Dataset content:
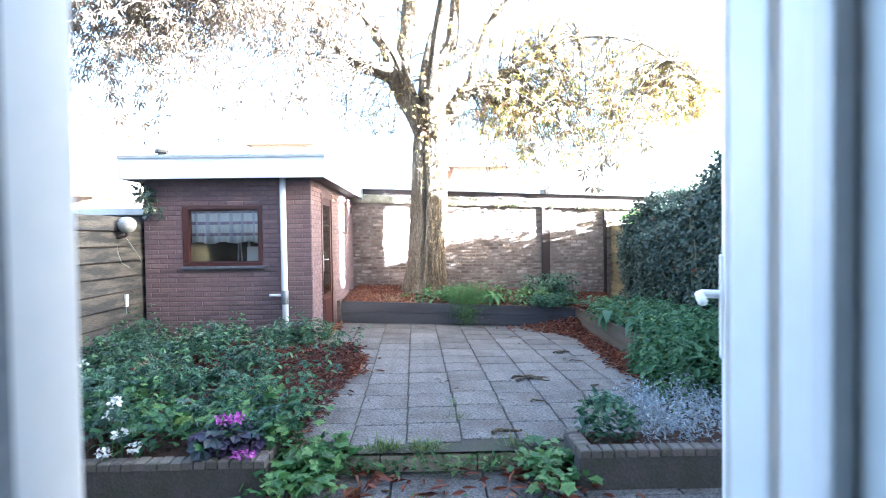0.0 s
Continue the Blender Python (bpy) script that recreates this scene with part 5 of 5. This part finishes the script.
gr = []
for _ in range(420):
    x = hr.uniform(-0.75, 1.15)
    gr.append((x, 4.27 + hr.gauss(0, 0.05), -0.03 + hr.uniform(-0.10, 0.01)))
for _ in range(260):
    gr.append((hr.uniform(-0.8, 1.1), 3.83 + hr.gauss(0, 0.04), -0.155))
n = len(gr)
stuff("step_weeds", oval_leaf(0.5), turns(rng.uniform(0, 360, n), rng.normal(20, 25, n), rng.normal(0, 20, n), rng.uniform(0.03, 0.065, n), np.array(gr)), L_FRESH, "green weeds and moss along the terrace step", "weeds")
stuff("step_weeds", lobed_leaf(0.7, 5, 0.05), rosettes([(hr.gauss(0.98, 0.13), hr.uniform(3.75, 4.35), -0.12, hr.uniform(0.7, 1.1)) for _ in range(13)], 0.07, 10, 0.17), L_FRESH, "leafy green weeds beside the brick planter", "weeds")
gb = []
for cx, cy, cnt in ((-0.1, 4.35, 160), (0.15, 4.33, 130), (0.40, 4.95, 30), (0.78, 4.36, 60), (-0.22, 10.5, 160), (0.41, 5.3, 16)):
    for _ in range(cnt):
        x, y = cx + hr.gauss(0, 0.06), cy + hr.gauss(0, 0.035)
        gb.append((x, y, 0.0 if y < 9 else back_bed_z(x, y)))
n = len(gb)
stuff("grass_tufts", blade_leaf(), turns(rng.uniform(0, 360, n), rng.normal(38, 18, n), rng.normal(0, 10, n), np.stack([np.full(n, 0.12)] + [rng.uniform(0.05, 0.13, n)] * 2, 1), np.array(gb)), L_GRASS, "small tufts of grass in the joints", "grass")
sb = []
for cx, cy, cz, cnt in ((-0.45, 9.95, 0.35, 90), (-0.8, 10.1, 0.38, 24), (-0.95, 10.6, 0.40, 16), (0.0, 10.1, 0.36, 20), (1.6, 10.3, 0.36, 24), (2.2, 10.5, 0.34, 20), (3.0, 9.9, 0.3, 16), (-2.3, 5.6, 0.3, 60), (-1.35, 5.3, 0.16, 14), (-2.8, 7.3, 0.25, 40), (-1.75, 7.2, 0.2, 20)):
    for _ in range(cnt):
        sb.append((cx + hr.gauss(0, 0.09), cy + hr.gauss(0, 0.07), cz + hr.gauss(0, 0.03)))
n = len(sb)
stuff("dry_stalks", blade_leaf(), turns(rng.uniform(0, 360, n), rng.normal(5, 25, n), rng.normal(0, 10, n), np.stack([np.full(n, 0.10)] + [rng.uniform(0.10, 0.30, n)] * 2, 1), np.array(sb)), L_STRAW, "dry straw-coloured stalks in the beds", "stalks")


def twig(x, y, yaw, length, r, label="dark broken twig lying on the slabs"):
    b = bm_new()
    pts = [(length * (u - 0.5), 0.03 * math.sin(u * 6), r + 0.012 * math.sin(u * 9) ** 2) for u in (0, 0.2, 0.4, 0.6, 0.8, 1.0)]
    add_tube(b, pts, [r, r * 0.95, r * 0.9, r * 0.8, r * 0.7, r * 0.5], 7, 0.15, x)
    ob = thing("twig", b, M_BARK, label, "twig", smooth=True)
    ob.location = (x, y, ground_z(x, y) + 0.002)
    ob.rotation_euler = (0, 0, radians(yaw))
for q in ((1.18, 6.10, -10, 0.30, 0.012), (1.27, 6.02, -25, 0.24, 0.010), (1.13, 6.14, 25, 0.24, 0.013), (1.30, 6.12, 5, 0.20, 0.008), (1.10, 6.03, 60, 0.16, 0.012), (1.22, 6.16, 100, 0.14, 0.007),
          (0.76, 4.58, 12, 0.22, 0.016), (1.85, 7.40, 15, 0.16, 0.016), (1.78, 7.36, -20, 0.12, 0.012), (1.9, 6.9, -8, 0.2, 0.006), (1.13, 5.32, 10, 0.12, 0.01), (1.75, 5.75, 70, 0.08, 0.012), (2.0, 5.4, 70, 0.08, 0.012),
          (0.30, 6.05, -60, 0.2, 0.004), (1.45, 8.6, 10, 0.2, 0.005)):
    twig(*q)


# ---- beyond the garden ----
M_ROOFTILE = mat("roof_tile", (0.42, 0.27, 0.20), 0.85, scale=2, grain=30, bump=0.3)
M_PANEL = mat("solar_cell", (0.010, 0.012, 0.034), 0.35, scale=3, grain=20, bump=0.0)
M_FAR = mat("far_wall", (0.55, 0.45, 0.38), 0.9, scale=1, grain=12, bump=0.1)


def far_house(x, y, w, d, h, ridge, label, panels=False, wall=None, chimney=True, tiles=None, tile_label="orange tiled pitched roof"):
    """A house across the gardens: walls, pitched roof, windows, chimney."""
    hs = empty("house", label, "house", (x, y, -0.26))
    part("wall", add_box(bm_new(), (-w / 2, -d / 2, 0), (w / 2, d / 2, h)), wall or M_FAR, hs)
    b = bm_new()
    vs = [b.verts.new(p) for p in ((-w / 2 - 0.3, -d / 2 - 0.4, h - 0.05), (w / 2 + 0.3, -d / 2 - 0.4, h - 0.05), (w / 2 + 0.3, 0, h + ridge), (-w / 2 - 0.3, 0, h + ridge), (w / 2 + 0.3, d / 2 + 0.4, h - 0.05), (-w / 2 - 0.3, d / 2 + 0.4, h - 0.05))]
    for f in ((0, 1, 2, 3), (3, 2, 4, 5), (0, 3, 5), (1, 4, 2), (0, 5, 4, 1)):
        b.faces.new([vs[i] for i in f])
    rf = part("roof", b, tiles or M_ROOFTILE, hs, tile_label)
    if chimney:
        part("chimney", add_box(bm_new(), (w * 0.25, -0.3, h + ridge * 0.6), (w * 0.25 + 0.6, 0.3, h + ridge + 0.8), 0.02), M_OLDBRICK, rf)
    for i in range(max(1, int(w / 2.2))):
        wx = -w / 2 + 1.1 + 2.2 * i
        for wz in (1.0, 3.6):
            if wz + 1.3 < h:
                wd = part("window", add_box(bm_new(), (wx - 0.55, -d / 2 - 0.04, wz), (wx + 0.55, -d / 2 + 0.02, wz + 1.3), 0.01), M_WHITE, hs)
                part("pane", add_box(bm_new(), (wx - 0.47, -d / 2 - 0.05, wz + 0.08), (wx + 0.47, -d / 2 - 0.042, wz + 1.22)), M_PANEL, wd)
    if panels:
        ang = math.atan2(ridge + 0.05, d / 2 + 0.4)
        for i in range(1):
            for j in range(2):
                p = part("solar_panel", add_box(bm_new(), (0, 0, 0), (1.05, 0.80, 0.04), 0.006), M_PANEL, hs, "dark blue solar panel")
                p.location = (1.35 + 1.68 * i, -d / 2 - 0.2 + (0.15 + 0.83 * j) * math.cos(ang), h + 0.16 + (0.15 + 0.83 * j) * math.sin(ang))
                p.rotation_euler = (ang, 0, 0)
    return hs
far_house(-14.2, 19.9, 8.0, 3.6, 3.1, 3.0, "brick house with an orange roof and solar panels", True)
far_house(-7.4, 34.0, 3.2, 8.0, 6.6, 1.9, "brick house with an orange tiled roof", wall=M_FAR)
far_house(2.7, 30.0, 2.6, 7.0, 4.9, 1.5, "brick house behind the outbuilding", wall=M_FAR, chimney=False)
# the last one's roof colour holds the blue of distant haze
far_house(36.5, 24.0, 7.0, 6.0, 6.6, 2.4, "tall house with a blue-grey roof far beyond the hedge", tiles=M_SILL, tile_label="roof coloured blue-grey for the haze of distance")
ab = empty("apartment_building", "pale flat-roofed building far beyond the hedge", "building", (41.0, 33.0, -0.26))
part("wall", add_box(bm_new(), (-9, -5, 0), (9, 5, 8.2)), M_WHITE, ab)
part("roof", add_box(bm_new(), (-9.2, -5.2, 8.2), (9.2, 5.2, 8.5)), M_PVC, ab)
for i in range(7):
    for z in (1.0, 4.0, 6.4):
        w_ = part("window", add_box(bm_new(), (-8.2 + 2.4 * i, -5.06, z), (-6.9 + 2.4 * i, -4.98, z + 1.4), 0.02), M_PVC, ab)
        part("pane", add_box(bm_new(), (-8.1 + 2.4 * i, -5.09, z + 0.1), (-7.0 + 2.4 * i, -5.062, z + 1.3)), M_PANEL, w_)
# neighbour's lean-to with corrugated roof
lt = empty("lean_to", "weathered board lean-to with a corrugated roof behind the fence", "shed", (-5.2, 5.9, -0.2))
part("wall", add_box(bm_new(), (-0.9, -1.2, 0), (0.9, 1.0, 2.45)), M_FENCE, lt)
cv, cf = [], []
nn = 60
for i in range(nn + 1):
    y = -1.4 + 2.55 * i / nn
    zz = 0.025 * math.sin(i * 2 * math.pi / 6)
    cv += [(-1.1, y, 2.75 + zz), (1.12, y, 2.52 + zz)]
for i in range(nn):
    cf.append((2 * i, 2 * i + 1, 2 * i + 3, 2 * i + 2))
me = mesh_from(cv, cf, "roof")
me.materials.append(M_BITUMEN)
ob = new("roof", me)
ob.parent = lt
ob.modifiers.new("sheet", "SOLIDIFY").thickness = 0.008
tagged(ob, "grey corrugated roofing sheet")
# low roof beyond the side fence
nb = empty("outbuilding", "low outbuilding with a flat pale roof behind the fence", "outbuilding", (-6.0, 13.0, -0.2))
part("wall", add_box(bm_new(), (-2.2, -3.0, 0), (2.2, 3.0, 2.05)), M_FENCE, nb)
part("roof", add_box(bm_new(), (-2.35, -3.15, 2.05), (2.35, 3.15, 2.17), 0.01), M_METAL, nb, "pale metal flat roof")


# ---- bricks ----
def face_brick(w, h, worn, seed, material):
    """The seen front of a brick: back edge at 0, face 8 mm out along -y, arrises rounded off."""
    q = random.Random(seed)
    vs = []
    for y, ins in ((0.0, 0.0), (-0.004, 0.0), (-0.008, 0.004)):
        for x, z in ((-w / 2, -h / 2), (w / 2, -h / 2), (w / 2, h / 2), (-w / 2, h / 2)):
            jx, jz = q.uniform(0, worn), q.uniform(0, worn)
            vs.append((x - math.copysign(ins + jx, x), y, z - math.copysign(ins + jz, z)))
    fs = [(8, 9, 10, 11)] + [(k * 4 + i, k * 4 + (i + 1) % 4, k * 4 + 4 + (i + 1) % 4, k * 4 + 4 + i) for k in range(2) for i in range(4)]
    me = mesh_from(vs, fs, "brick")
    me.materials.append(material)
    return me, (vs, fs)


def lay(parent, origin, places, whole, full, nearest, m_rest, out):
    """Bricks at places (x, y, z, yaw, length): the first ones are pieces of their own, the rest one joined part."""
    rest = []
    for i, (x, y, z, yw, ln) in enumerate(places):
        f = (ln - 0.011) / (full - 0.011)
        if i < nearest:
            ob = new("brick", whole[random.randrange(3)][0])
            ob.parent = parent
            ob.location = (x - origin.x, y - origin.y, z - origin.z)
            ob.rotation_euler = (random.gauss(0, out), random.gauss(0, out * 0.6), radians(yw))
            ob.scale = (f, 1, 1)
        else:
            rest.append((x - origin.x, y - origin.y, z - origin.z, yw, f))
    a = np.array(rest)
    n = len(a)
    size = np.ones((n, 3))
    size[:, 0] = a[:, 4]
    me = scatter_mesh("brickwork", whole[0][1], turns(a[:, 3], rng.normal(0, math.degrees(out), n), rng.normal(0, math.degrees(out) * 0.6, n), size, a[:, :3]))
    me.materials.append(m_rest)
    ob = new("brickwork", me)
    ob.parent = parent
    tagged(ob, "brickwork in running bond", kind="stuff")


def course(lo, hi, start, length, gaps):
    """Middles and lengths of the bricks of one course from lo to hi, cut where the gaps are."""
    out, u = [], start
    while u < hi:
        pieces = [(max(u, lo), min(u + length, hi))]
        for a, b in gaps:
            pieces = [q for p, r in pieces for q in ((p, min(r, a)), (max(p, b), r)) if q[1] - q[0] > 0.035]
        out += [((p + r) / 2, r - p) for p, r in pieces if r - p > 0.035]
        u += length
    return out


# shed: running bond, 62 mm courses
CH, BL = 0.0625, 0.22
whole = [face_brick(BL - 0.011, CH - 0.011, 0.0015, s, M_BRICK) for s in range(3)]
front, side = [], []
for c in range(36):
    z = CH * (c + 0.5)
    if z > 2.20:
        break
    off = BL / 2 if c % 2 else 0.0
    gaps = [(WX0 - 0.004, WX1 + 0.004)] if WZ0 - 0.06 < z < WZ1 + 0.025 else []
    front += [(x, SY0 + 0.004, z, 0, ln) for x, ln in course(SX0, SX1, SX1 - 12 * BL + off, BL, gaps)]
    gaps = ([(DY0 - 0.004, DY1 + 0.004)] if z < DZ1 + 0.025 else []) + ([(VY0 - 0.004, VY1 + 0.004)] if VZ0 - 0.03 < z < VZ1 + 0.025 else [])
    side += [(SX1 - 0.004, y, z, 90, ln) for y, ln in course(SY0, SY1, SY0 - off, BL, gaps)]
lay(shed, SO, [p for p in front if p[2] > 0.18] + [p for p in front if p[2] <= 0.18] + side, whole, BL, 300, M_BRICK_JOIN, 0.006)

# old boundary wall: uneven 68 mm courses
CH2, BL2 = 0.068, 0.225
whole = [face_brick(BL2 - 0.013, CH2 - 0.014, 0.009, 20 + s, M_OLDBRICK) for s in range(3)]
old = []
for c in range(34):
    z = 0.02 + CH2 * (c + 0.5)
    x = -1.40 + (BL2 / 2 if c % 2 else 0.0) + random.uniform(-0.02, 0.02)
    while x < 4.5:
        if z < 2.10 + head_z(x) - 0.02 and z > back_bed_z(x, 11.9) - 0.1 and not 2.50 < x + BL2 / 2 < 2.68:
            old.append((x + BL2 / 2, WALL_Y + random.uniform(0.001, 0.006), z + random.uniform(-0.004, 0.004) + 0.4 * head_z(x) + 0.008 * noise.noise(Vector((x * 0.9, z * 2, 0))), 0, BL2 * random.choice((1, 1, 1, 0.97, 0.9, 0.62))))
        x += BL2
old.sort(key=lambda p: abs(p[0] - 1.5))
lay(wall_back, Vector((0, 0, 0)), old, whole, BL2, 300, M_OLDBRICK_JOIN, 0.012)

What to work on:
Write out exactly the lines between the start of the data and the line with "n), np.stack([np.full(n, 0.10)]", including both, but none of the pictures.

The response:
0.0 s
Continue the Blender Python (bpy) script that recreates this scene with part 5 of 5. This part finishes the script.
gr = []
for _ in range(420):
    x = hr.uniform(-0.75, 1.15)
    gr.append((x, 4.27 + hr.gauss(0, 0.05), -0.03 + hr.uniform(-0.10, 0.01)))
for _ in range(260):
    gr.append((hr.uniform(-0.8, 1.1), 3.83 + hr.gauss(0, 0.04), -0.155))
n = len(gr)
stuff("step_weeds", oval_leaf(0.5), turns(rng.uniform(0, 360, n), rng.normal(20, 25, n), rng.normal(0, 20, n), rng.uniform(0.03, 0.065, n), np.array(gr)), L_FRESH, "green weeds and moss along the terrace step", "weeds")
stuff("step_weeds", lobed_leaf(0.7, 5, 0.05), rosettes([(hr.gauss(0.98, 0.13), hr.uniform(3.75, 4.35), -0.12, hr.uniform(0.7, 1.1)) for _ in range(13)], 0.07, 10, 0.17), L_FRESH, "leafy green weeds beside the brick planter", "weeds")
gb = []
for cx, cy, cnt in ((-0.1, 4.35, 160), (0.15, 4.33, 130), (0.40, 4.95, 30), (0.78, 4.36, 60), (-0.22, 10.5, 160), (0.41, 5.3, 16)):
    for _ in range(cnt):
        x, y = cx + hr.gauss(0, 0.06), cy + hr.gauss(0, 0.035)
        gb.append((x, y, 0.0 if y < 9 else back_bed_z(x, y)))
n = len(gb)
stuff("grass_tufts", blade_leaf(), turns(rng.uniform(0, 360, n), rng.normal(38, 18, n), rng.normal(0, 10, n), np.stack([np.full(n, 0.12)] + [rng.uniform(0.05, 0.13, n)] * 2, 1), np.array(gb)), L_GRASS, "small tufts of grass in the joints", "grass")
sb = []
for cx, cy, cz, cnt in ((-0.45, 9.95, 0.35, 90), (-0.8, 10.1, 0.38, 24), (-0.95, 10.6, 0.40, 16), (0.0, 10.1, 0.36, 20), (1.6, 10.3, 0.36, 24), (2.2, 10.5, 0.34, 20), (3.0, 9.9, 0.3, 16), (-2.3, 5.6, 0.3, 60), (-1.35, 5.3, 0.16, 14), (-2.8, 7.3, 0.25, 40), (-1.75, 7.2, 0.2, 20)):
    for _ in range(cnt):
        sb.append((cx + hr.gauss(0, 0.09), cy + hr.gauss(0, 0.07), cz + hr.gauss(0, 0.03)))
n = len(sb)
stuff("dry_stalks", blade_leaf(), turns(rng.uniform(0, 360, n), rng.normal(5, 25, n), rng.normal(0, 10, n), np.stack([np.full(n, 0.10)] + [rng.uniform(0.10, 0.30, n)] * 2, 1), np.array(sb)), L_STRAW, "dry straw-coloured stalks in the beds", "stalks")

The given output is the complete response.